Jensen was born in Aarhus in 1936. After moving to Copenhagen, he married the niece of two-time Olympic champion Henry Hansen and became a promising cyclist. He joined the Danish national team to participate in the Olympic Games in Rome and on August 26 went with his partners to the start of the team road race.

The conditions in which the race took place between Rome and Ostia were unbearable. At some point, the air temperature exceeded 40 ° C. The participants had to overcome a distance of 100 km, and not everyone coped with this task.

In the middle of the journey, the Dane Jorgen Jorgensen felt ill and had to get off. Thus, he did not leave the partners the right to make mistakes - they could no longer stop, otherwise the team's result would not have been counted. 

Closer to the finish line, Jensen complained about his health. He began to lose control of the bike and lag behind others. To keep the race going, the two remaining partners Wagn Bangsborg and Nils Bounsø surrounded Jensen on both sides and held him with their hands. But this did not help Knud. Finally, he fell off his bike, fell to the ground and hit his head.

He was taken to a medical tent, which was unventilated and extremely stuffy. Doctors tried for two hours to revive Jensen, but he died. 

Jensen became the second and still the last athlete to die right during the Olympic competition. Before him, this happened with the Portuguese marathon runner Francisco Lazaro in 1912, who rubbed himself with wax so as not to sweat during the race, but thereby only heated his body to a critical temperature. In 2010, the sports world was also shocked by the death of Georgian luge Nodar Kumaritashvili, but he crashed during a training run, not during the competition itself.
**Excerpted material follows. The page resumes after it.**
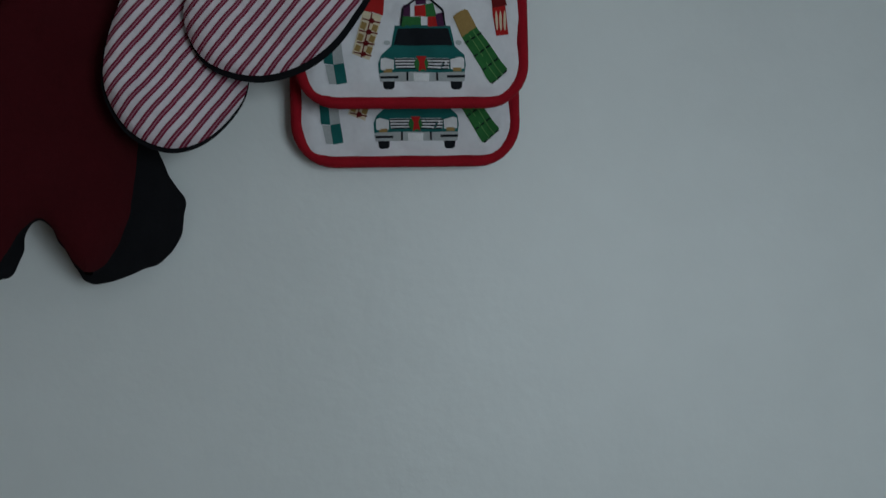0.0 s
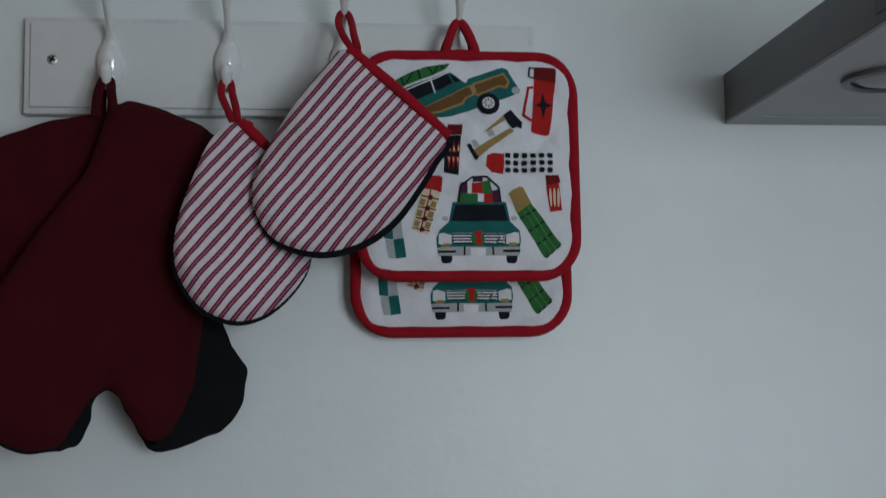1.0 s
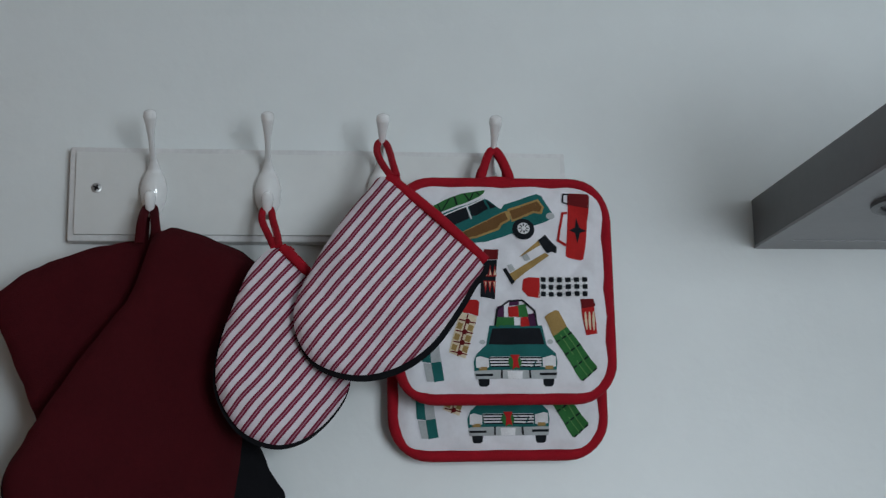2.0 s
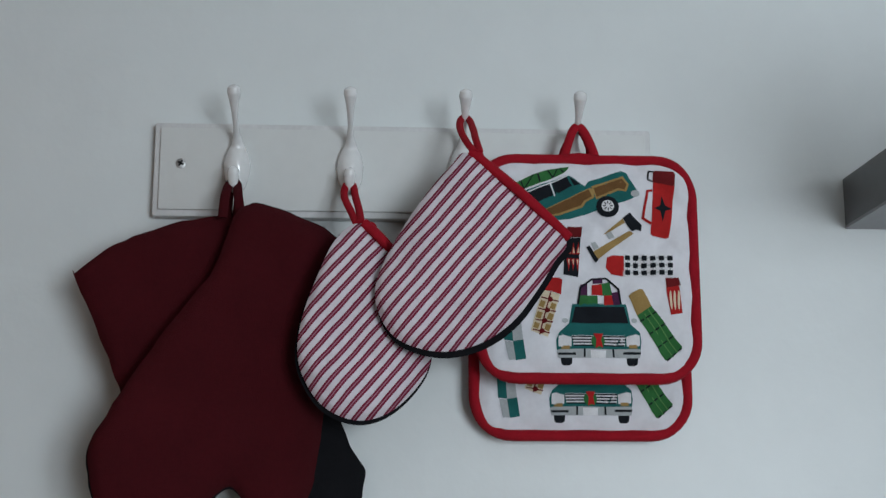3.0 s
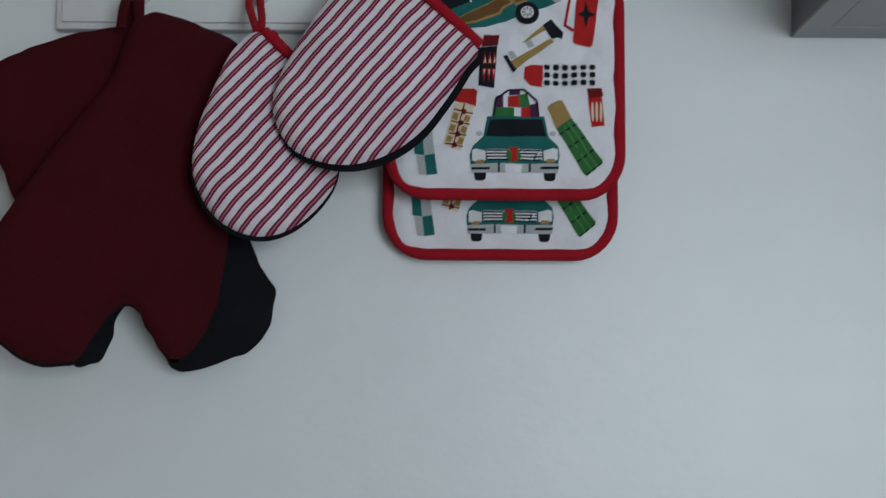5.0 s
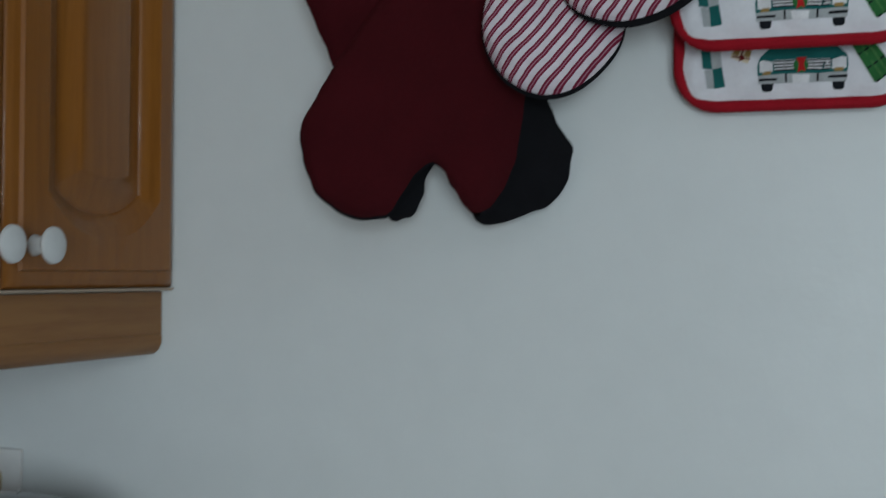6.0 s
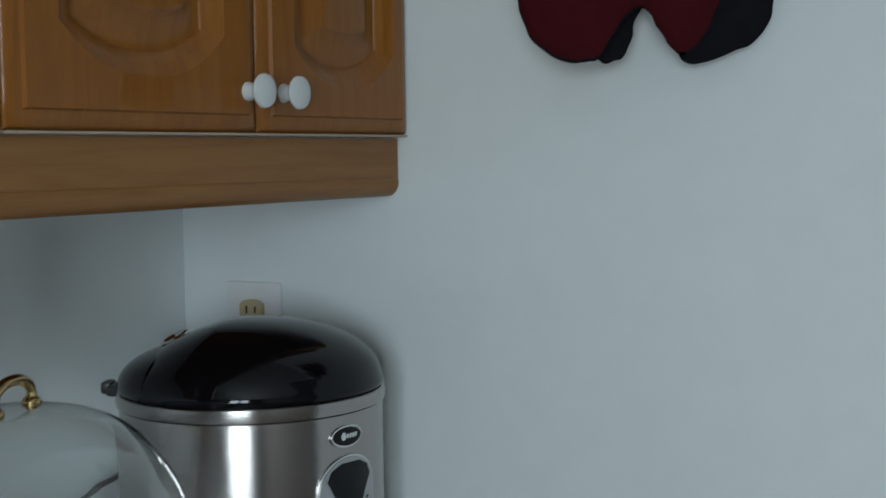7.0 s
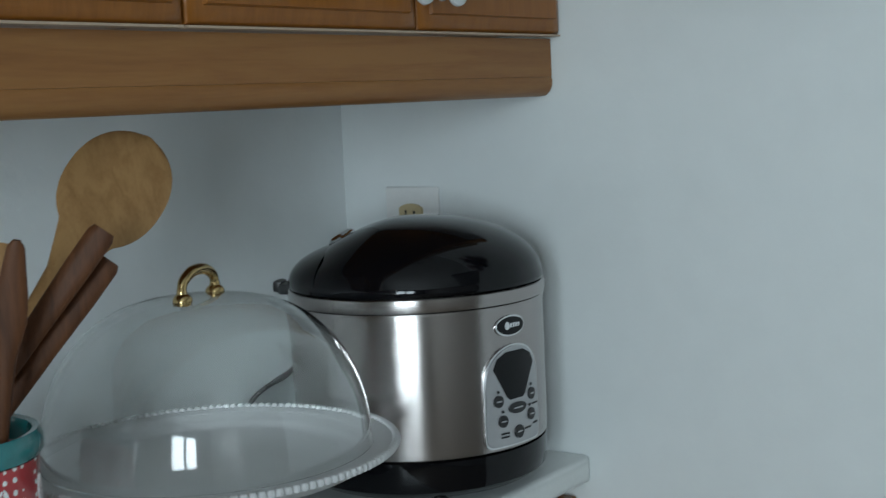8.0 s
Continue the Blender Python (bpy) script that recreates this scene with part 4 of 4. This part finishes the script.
# ---- rice cooker ----
def rice_cooker():
    ax, ay, r = -0.2944, -0.2013, 0.135
    ob = thing("rice_cooker", "brushed steel rice cooker with a black domed lid", "rice cooker", at=(ax, ay, CTOP))
    z = lambda v: v - CTOP
    at = (ax, ay, CTOP)
    part("body", lathe([(0.0, z(0.984)), (r - 0.003, z(0.984)), (r - 0.0005, z(0.986)), (r, z(0.99)), (r, z(1.128)), (r - 0.001, z(1.132)), (0.0, z(1.132))], 128, at), STEEL, ob)
    part("rim_band", lathe([(r - 0.004, z(1.1325)), (r + 0.002, z(1.134)), (r + 0.0032, z(1.139)), (r + 0.0026, z(1.1465)), (r - 0.001, z(1.149)), (r - 0.02, z(1.149))], 128, at), STEEL, ob, "satin steel rim")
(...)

Jensen's death was suddenly shrouded in a series of myths and legends. The media immediately published statements from the Danish coach Oluf Jorgensen that he allegedly gave his athletes the drug roniacol, which dilates blood vessels. However, he soon refuted his own words. Danish cyclists also refused to admit they were taking any medication to improve their performance.
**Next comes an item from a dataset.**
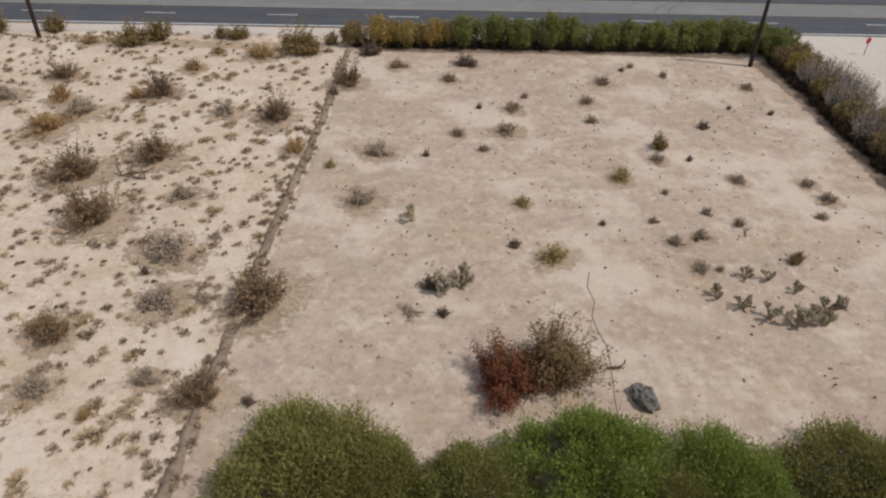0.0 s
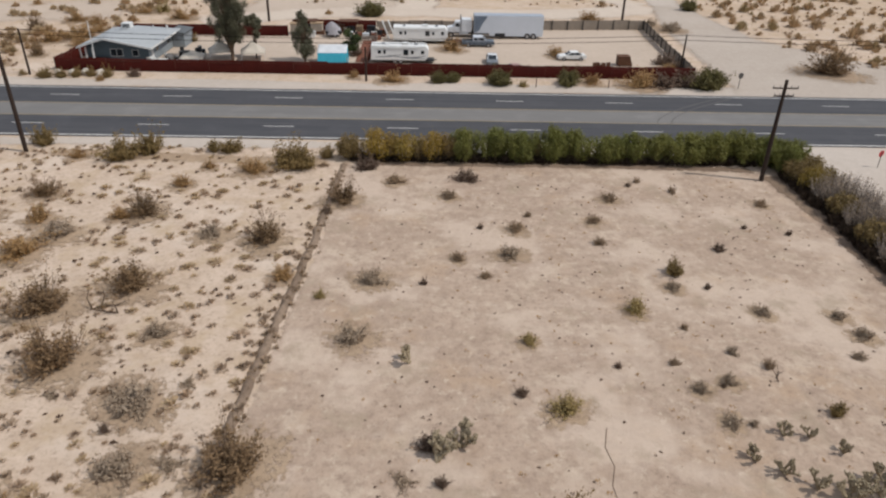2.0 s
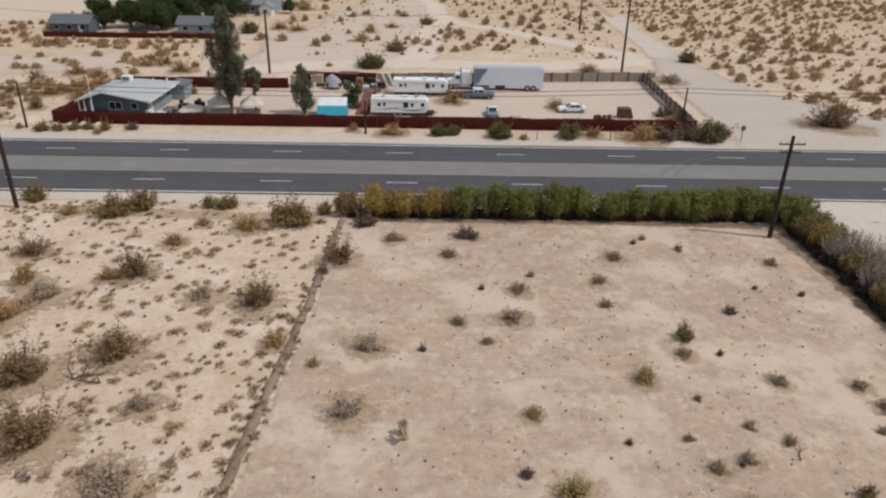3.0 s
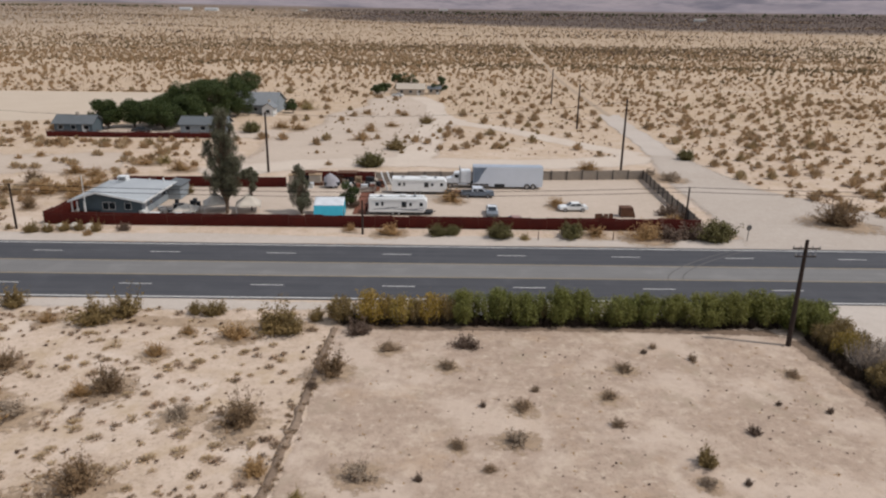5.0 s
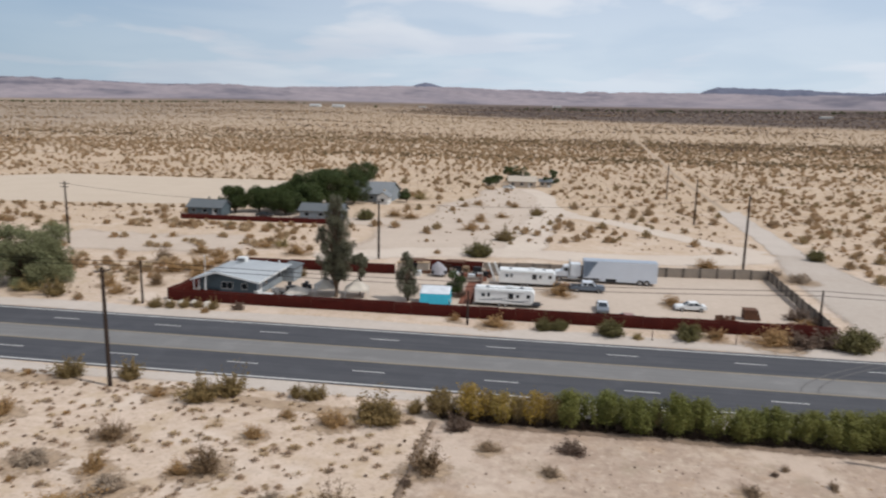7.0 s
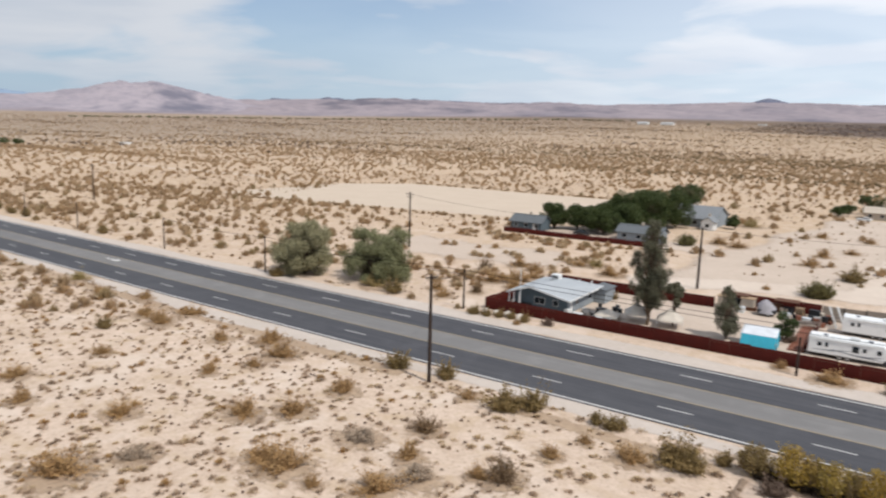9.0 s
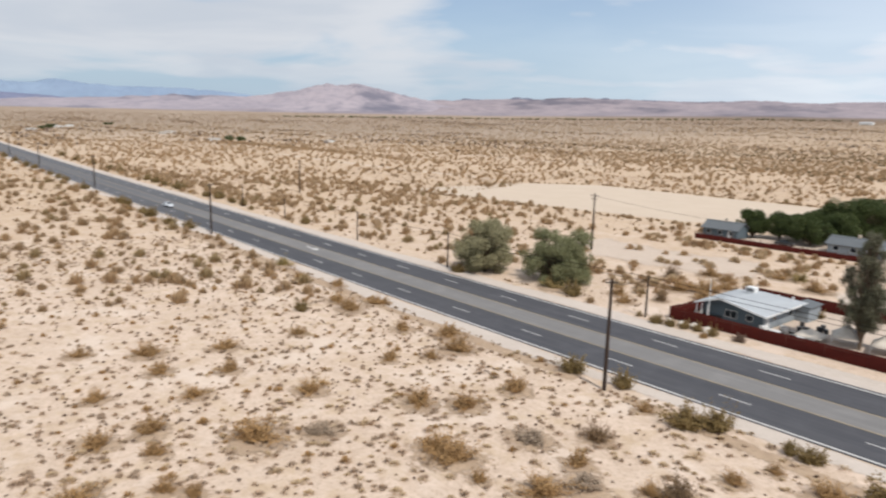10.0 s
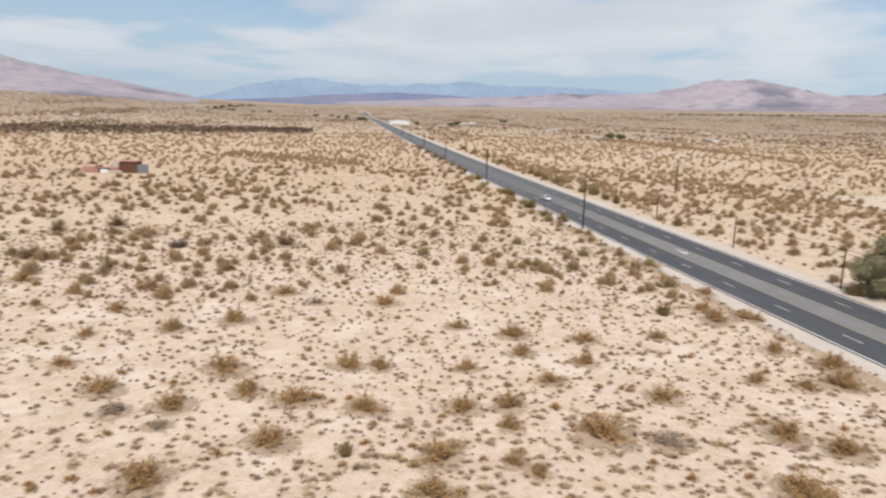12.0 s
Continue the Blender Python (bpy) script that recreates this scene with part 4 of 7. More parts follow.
# ---- houses ----
def window(parent, x, y, z, w, h, axis="y", sign=-1):
    """A framed window set 4 cm proud of a wall facing along the axis."""
    def bx(a0, a1, z0, z1, d0, d1):
        lo, hi = sorted((sign * d0, sign * d1))
        if axis == "y":
            return one_box(x + a0, x + a1, y + lo, y + hi, z + z0, z + z1)
        return one_box(x + lo, x + hi, y + a0, y + a1, z + z0, z + z1)
    wnd = part("window", bx(-w / 2, w / 2, 0, h, -0.02, 0.02), M_trim, parent, "white-framed window")
    n = max(1, round(w / 0.9))
    for i in range(n):
        a = -w / 2 + 0.06 + i * (w - 0.06) / n
        part("pane", bx(a, a + (w - 0.06) / n - 0.06, 0.06, h - 0.06, 0.021, 0.03), M_glass, wnd)


def door(parent, x, y, z, w, h, axis="x", sign=1, material=None):
    lo, hi = sorted((sign * -0.02, sign * 0.03))
    b = one_box(x + lo, x + hi, y - w / 2, y + w / 2, z, z + h) if axis == "x" else one_box(x - w / 2, x + w / 2, y + lo, y + hi, z, z + h)
    return part("door", b, material or M_trim, parent, "white door")


def gable_roof(x0, x1, y0, y1, ridge, eave, top, thick=0.16, along="y"):
    """Roof slab with its ridge at x = ridge (along y) and two slopes."""
    bm = bmesh.new()
    prism(bm, [(x0, eave), (ridge, top), (x1, eave), (x1, eave - thick), (ridge, top - thick), (x0, eave - thick)], y0, y1)
    return bm


def house_main():
    h = thing("house", "blue-grey single-storey house with a low white-grey gabled roof", "house")
    x0, x1, y0, y1, rd = -49.6, -40.4, 106.6, 118.4, -46.4
    bm = bmesh.new()
    prism(bm, [(x0, 0), (x1, 0), (x1, 2.45), (rd, 3.62), (x0, 2.62)], y0, y1)
    for v in bm.verts:
        if v.co.z > 3 and v.co.y > 110:
            v.co.z = 2.75
    part("wall", bm, M_wall_blue, h, "blue-grey painted siding")
    # paler sheet over the east wall puts its sunlight into the colour
    part("side_siding", one_box(x1 - 0.01, x1 + 0.012, y0 + 0.05, y1 - 0.05, 0.1, 2.42), M_wall_light, h, "sunlit pale grey siding")
    # the ridge falls from the front gable to the back eave
    bm = gable_roof(-50.5, -39.5, 105.3, 119.2, rd, 2.62, 3.95)
    for v in bm.verts:
        if v.co.y > 110 and v.co.z > 3:
            v.co.z -= 0.95
    roof = part("roof", bm, M_roof, h, "white-grey roll roofing")
    n = 6
    for i in range(1, n):
        q = i / n
        y, top = 105.3 + q * 13.9, 3.95 - 0.95 * q
        bm = bmesh.new()
        for xa, xb, za, zb in ((-50.5, rd, 2.62, top), (rd, -39.5, top, 2.62)):
            prism(bm, [(xa, za + 0.004), (xb, zb + 0.004), (xb, zb + 0.014), (xa, za + 0.014)], y - 0.03, y + 0.03)
        part("roof_seam", bm, M_roof, roof)
    for xa, xb, za, zb in ((-50.5, rd, 2.62, 3.95), (rd, -39.5, 3.95, 2.62)):
        bm = bmesh.new()
        prism(bm, [(xa, za - 0.24), (xb, zb - 0.24), (xb, zb + 0.03), (xa, za + 0.03)], 105.22, 105.29)
        part("fascia", bm, M_trim, roof, "white fascia board")
    part("roof_edge", one_box(-39.52, -39.44, 105.3, 119.2, 2.36, 2.64), M_trim, roof, "white eave trim")
    cooler = part("roof_cooler", one_box(-47.9, -46.4, 116.2, 117.5, 3.0, 3.95, bevel=0.06), M_white, roof, "white evaporative cooler")
    for k in range(4):
        part("louvre", one_box(-47.7, -46.6, 116.15, 116.2, 3.3 + k * 0.14, 3.37 + k * 0.14), M_dark, cooler)
    part("vent", cyl(bmesh.new(), (-41.2, 118, 2.7), (-41.2, 118, 3.4), 0.14, 0.14), M_trim, roof)
    part("vent", cyl(bmesh.new(), (-43.5, 118.2, 2.8), (-43.5, 118.2, 3.3), 0.1, 0.1), M_trim, roof)
    window(h, -45.2, y0, 1.0, 1.9, 1.15)
    window(h, -42.4, y0, 1.05, 1.0, 1.0)
    window(h, x1, 110.2, 1.1, 1.0, 1.0, "x", 1)
    window(h, x1, 115.5, 1.1, 1.4, 1.0, "x", 1)
    door(h, x1, 108.1, 0.05, 0.95, 2.05)
    for x in (-50.1, -49.3, -48.3):
        part("porch_post", one_box(x - 0.08, x + 0.08, 105.5, 105.66, 0, 2.5), M_trim, h, "white porch post")
    # dark block added as the shade under the porch gable
    part("porch_wall", one_box(-49.5, -46.5, 106.2, 106.55, 0, 0.9), M_dark, h, "dark porch recess")
    bm = bmesh.new()
    prism(bm, [(-40.3, 0), (-38.4, 0), (-38.4, 2.2), (-40.3, 2.5)], 117.2, 121.6)
    part("annex", bm, M_wall_light, h, "pale grey lean-to annex")
    bm = bmesh.new()
    prism(bm, [(-40.6, 2.56), (-38.1, 2.25), (-38.1, 2.35), (-40.6, 2.68)], 117, 121.8)
    part("annex_roof", bm, M_shingle, h)
    part("mast", cyl(bmesh.new(), (-47.9, 105.05, 0), (-47.9, 105.05, 6.5), 0.08, 0.06, 8), M_trim, h, "slim white flag mast")


house_main()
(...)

Subsequently, the version began to spread that Jensen allegedly used amphetamine. Nowadays, this stimulant is a doping and is prohibited for use if there is no doctor's prescription for its use. But at that time, the fight against doping did not exist, and the use of amphetamine was common in various sports, including cycling.

Officially, the use of any drugs, the negative effects of which could lead to the death of Jensen, were not reported. The Italian doctors who performed the autopsy concluded that heatstroke was the cause of the athlete's death, and no foreign substances were found in his body.

At the same time, the full report was not publicly made public and was intended only for the family of the deceased, which is why the version about the possible role of doping in Jensen's death continued to live. She was also supported by the allegedly made later confessions of one of the doctors that amphetamine was still found in the blood of a cyclist.

The version that Jensen died due to doping was maintained at the highest level. This was mentioned in the documents of the International Olympic Committee, for some time information about this was on the official website of the World Anti-Doping Agency, and the page of the International Gymnastics Federation still claims that amphetamine was found in Jensen.

This incident gave impetus to the start of the fight against doping in world sports. In 1964, the IOC condemned the use of various drugs to improve performance and announced that it would fight and punish delinquent athletes. Already at the Tokyo Olympics, the first doping control was carried out, which today is an integral part of sports.

The death of Jensen, which continued to be attributed to prohibited substances, became the rationale for the need to fight doping. If not for this incident, the sport could have taken a completely different path of development.